In 1995, wrestling legend and GOP supporter Ric Flair, contemplating a trip to North Korea, called good friends Senators Strom Thurmond and Jesse Helms and both offered the same advice: “Don’t Go.” The allure, however, to headline “a spectacular one time global event” with Muhammad Ali helped to ease any apprehension. The stage was set and for five days. Flair was a passport missing, Rolex wearing, Private North Korean jet flying, son of a gun heading for a “Collision in Korea.”
Interviewed recently by Charlotte’s WCNC-12, “The Nature Boy” recalled his 1995 trip and what he experienced while on an extended stay deep behind the Bamboo Curtain.
“It’s a very volatile place,” and “it’s almost like solitary confinement,” Flair said.
At the time, Flair was wrestling for Ted Turner’s World Class Championship Wrestling (WCW) and the United States and North Korea were seven months into the Agreed Framework, which had been “brokered” by Jimmy Carter and signed by President Bill Clinton, seeking to freeze North Korea’s nuclear capabilities.
In the WCNC-12 interview, Flair said his adventure started when Turner, who founded CNN and at the time was married to Jane Fonda, called and pitched a “peace games” concept. With professional wrestling the brand ambassador and Muhammad Ali the sweetener, Turner “fixed it all up” and the result was the ironically named “Collision in Korea.”
The two day international wrestling event took place in Pyongang’s May Day stadium and drew an estimated record setting crowd of 320,000.
But while Dennis Rodman on his recent visit to North Korea was eager to “hug it out” with the brown bear, Flair, more mindful of the political realities, was careful not to poke it.
In his 2004 autobiography To Be the Man, Flair discussed his initial entry into Kim Jung Il’s communist world:
“The second that we arrived in Pyongyang, our passports were confiscated. Then each of us was assigned a ‘cultural attache’ to follow us everywhere; these guys even sat in the dressing room while we went over our matches. In the dining room where the wrestlers ate, there was a camera in each corner, monitoring every movement.”
And what happens when “The Greatest of All Time” in boxing, Muhammad Ali, and “The Greatest of All Time” in wrestling, Ric Flair, try their hands at international diplomacy? As Flair recounts in his book:
“…We were sitting at a big, round table with a group of North Korean luminaries when one of the guys started rambling on about the moral superiority of North Korea, and how they could take out the United States or Japan any time they wanted.
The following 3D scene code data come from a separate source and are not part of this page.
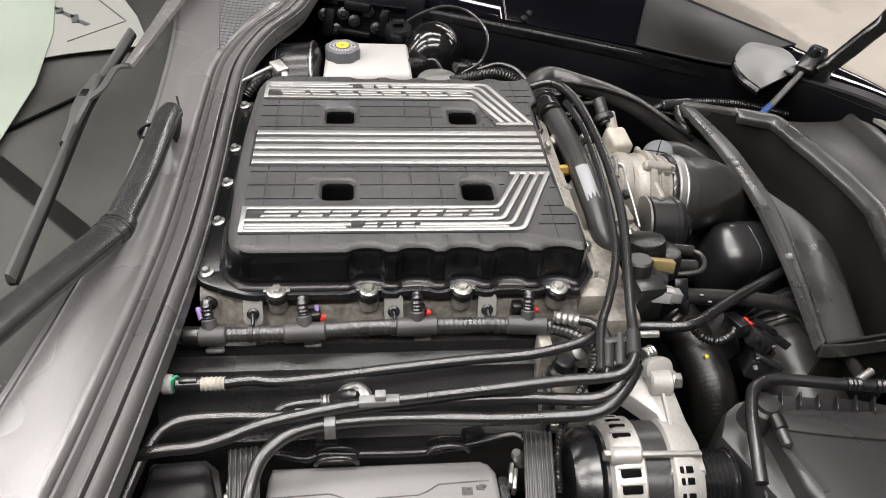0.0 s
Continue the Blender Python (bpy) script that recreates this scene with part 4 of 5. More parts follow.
# ---- lower right: air filter box ----
fuse = thing("air_filter_box", (0.46, -0.42, 0.55), "black plastic air filter box with a pipe along its lid", "air filter box")
part("lid", prism([(p[0], p[1]) for p in ((0.349, -0.310, 0.790), (0.391, -0.304, 0.790), (0.444, -0.309, 0.790), (0.66, -0.31, 0), (0.68, -0.56, 0), (0.42, -0.58, 0), (0.353, -0.393, 0.790))], 0.745, 0.79, 0.008, 4), DUCT, fuse)
part("rear_shelf", prism([(p[0], p[1]) for p in ((0.322, -0.290, 0.765), (0.342, -0.276, 0.765), (0.377, -0.267, 0.765), (0.473, -0.277, 0.765), (0.66, -0.33, 0), (0.42, -0.60, 0), (0.307, -0.319, 0.765))], 0.70, 0.765, 0.006), DUCT, fuse)
part("lower_case", box((0.50, -0.47, 0.64), (0.27, 0.24, 0.14), bevel=0.01), BLACK, fuse)
part("corner_post", lathe([(0.020, -0.04), (0.0185, -0.006), (0.0165, -0.001), (0.0125, 0.001), (0.011, 0.005), (0.006, 0.006)], (0.350, -0.306, 0.795), (0, -0.1, 1), 24), DUCT, fuse)
part("clip_rod", rod((0.349, -0.322, 0.800), (0.350, -0.339, 0.798), 0.007, edge=0.002), SATIN, fuse)
part("clip_tip", rod((0.349, -0.336, 0.799), (0.351, -0.356, 0.795), 0.0055, 0.005, edge=0.003), DUCT, fuse)
part("lid_band", sweep(smooth_path([(0.358, -0.322, 0.791), (0.372, -0.326, 0.7915), (0.405, -0.332, 0.7915), (0.460, -0.340, 0.7915), (0.560, -0.352, 0.7915), (0.655, -0.362, 0.7915)], 0.01), [(-0.011, -0.004), (-0.010, 0.0022), (-0.007, 0.0034), (0.006, 0.0030), (0.010, 0.0010), (0.011, -0.004)]), DUCT, fuse)
part("lid_gusset", sweep(smooth_path([(0.354, -0.350, 0.7895), (0.360, -0.372, 0.7895), (0.368, -0.400, 0.7892)], 0.006), [(-0.006, -0.002), (-0.003, 0.0022), (0.003, 0.0022), (0.006, -0.002)]), DUCT, fuse)
for k in range(9):
    a = Vector((0.371, -0.297, 0.789)).lerp(Vector((0.520, -0.315, 0.789)), k / 8)
    part("rib", box(a, (0.0020, 0.020, 0.012), (0, 0, -24), 0.0008), DUCT, fuse)
for k in range(4):
    a = Vector((0.338, -0.372, 0.742)) + Vector((0.010 * k, 0, 0))
    part("side_rib", box(a, (0.003, 0.10, 0.035), (0, -20, -12), 0.001), BLACK, fuse)
part("pipe", tube([(0.305, -0.395, 0.800), (0.311, -0.366, 0.805), (0.321, -0.328, 0.808), (0.332, -0.302, 0.810), (0.346, -0.290, 0.810), (0.367, -0.286, 0.810), (0.404, -0.291, 0.810), (0.440, -0.296, 0.810), (0.523, -0.304, 0.810), (0.60, -0.30, 0.81)], 0.0062), GLOSS, fuse, "glossy black pipe")
for a, b in ((0.430, 0.446), (0.459, 0.474)):
    part("pipe_crimp", ribbed([(a, -0.2955 - (a - 0.430) * 0.1, 0.812), (b, -0.2955 - (b - 0.430) * 0.1, 0.812)], 0.0068, 0.005, 0.0016), GLOSS, fuse)
part("pipe_stub", rod((0.449, -0.290, 0.810), (0.465, -0.283, 0.815), 0.004), STEEL, fuse, "small steel stub")
part("hanger", tube([(0.492, -0.199, 0.760), (0.480, -0.242, 0.780), (0.462, -0.283, 0.800)], 0.007), RUBBER, fuse)
for k in range(12):
    if k != 3:
        part("print_mark", box((0.487 + 0.0046 * k, -0.3040 - 0.0004 * k, 0.8164), (0.0022 if k % 3 else 0.0030, 0.0032, 0.0005), (0, 0, -6 if k % 2 else 4)), LABEL, fuse)

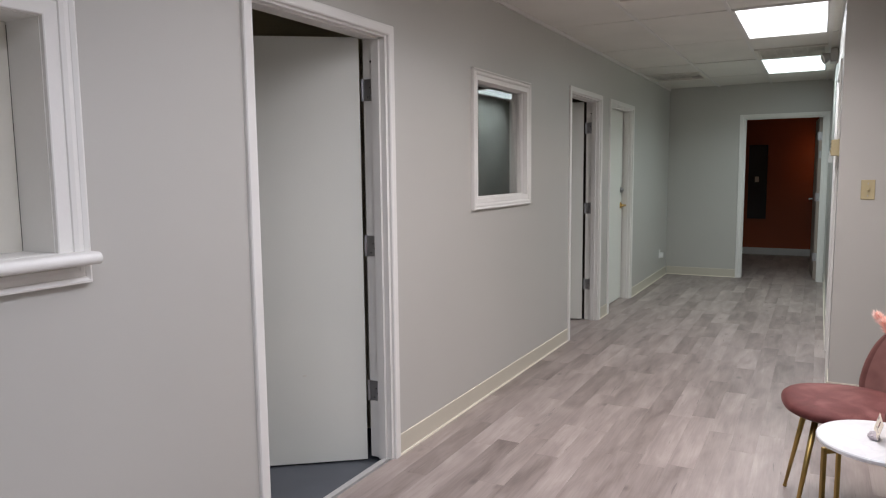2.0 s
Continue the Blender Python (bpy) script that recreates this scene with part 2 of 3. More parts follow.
def plank_material(name, source):
    """Weathered grey wood print; each plank takes its own tone and its own stretch of grain."""
    m, nodes, links, b = mat(name)
    tc = nodes.new("ShaderNodeTexCoord")
    if source == "object":
        rnd = nodes.new("ShaderNodeObjectInfo").outputs["Random"]
    else:
        rnd = nodes.new("ShaderNodeNewGeometry").outputs["Random Per Island"]
    off = nodes.new("ShaderNodeMath")
    off.operation = "MULTIPLY"
    off.inputs[1].default_value = 53.0
    links.new(rnd, off.inputs[0])
    comb = nodes.new("ShaderNodeCombineXYZ")
    for i in range(3):
        links.new(off.outputs[0], comb.inputs[i])
    add = nodes.new("ShaderNodeVectorMath")
    links.new(tc.outputs["Object"], add.inputs[0])
    links.new(comb.outputs[0], add.inputs[1])

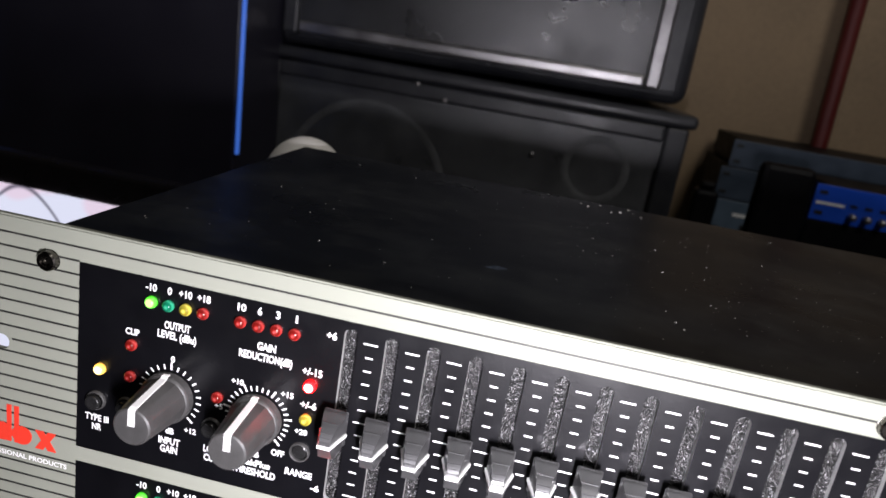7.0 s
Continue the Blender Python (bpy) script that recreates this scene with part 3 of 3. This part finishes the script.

Suddenly, Ali piped up, as clear as a bell, ‘No wonder we hate these m*****f*****.’ My hair practically stood up on my head. ‘Oh s**t,’ I whispered, ‘don’t start talking now.'”
What’s more, Flair mentions in the interview that the two took a trip in a North Korean private jet. Given Flair’s longtime support for conservatives, like presidential hopeful Mike Huckabee, the idea of The Nature Boy “stylin and profilin” in communist North Korea is hard to imagine.
Reached by email, longtime pro wrestling columnist for The Post and Courier in Charleston, S.C., and New York Times bestselling author Mike Mooneyham wrote:
“It’s pretty difficult to even mention the names Ric Flair and Kim Jong Il in the same sentence. There have been some unlikely combinations in pro wrestling, but that wouldn’t be one of them. I could have more likely envisioned the Nature Boy putting his figure four on the North Korean dictator … should have challenged him to a loser leaves town match inside a steel cage. Oh, that’s right, North Korea is inside a steel cage.”
As Mooneyham suggests, North Korea is not and never has been “Flair Country.” When Flair was asked to promote professional wrestling on an international stage, he agreed. But when he was asked to promote North Korean propaganda, he refused.
InTo Be the Man, Flair recalls a final scene from the tarmac:
“Before we left North Korea, our handlers requested that I make a speech at the airport. They even had specific points that they expected me to articulate–things like North Korea being a workers’ paradise, and that America sucked.” Flair was resolute in his refusal: “…’I can’t say this.’ The last I wanted was to be quoted in the American press making statements that I didn’t mean.”
Now eighteen years later, how does the Nature Boy describe how he felt after leaving North Korea? Like a backhand chop followed by a loud “Wooooo!” he was quick to respond and in four words stated simply: “Wheels up, Very Happy.”